Accuracy is the meters-accuracy estimate from the device.
Alt is the altitude-above-sea-level estimate from the device.
(0,0) measurements, poor accuracy (high numbers), are excluded in our cluster-detection algorithm, although if you browse around our world maps, you can see spots where the clustering algorithm still isn't sophisticated enough to prevent "blurs."
Alt is the altitude-above-sea-level estimate from the device.
(0,0) measurements, poor accuracy (high numbers), are excluded in our cluster-detection algorithm, although if you browse around our world maps, you can see spots where the clustering algorithm still isn't sophisticated enough to prevent "blurs."
Two items:
1. a deployment mistake was resulting in null timestamps getting converted to the UNIX epoch. I've set up the database driver to set these to null instead of sometimes failing, sometimes setting them to 1969 - however this means that items with really lousy GPS fixes (whatever accuracy in meters your device might assign to them) will get dropped from the KML export. Is this a net win or loss? Specifically, preserving these un-timestamped "bad points" will require a conscious work-around, we should figure out how we handle them. On my phone, these are accuracy 1046 meters, but even that doesn't look reliable (I'm seeing these "lines" extending more than 1k away from any possible point of measurement)
2. I've added color coding to indicate placemark accuracy. These correspond to a round scale based on my sample data - 5.x meters looks reliable, 12.5 meters is still quite useful, within 50 meters is lousy but still useful and beyond that, it's probably junk :
1. a deployment mistake was resulting in null timestamps getting converted to the UNIX epoch. I've set up the database driver to set these to null instead of sometimes failing, sometimes setting them to 1969 - however this means that items with really lousy GPS fixes (whatever accuracy in meters your device might assign to them) will get dropped from the KML export. Is this a net win or loss? Specifically, preserving these un-timestamped "bad points" will require a conscious work-around, we should figure out how we handle them. On my phone, these are accuracy 1046 meters, but even that doesn't look reliable (I'm seeing these "lines" extending more than 1k away from any possible point of measurement)
2. I've added color coding to indicate placemark accuracy. These correspond to a round scale based on my sample data - 5.x meters looks reliable, 12.5 meters is still quite useful, within 50 meters is lousy but still useful and beyond that, it's probably junk :
- Green for points with accuracy under 6 meters
- Yellow for points with accuracy under 12.51 meters
- Red for points with accuracy under 50.01 meters
- White for everything else.
Hi arkasha,
thanks for keeping work on this!
1. I think its ok to exclude such points with very weak accuracy from export.

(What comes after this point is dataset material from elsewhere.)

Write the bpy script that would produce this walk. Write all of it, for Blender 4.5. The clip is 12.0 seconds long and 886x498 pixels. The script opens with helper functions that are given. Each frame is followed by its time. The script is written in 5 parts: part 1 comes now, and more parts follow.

Would accept this without any contradiction
2. Looks nice! It is a good idea Meter-values are ok for me. Are these accuracies taken from the exported file or the database of WiGLE (average value)?
thanks for keeping work on this!
1. I think its ok to exclude such points with very weak accuracy from export. Would accept this without any contradiction
2. Looks nice! It is a good idea Meter-values are ok for me. Are these accuracies taken from the exported file or the database of WiGLE (average value)?
the point location shown is the best accuracy value in that "run" available in the individual stumble file.
THIS IS HUGE!! Thank you very much, arkasha!Check out the link behind the Transaction ID on your "Uploads" page, see what you think?
-hdmn
glad folks like it - keep the suggestions and improvements coming.
sure, send them along. I've noticed those, but assumed they were files without viable locations.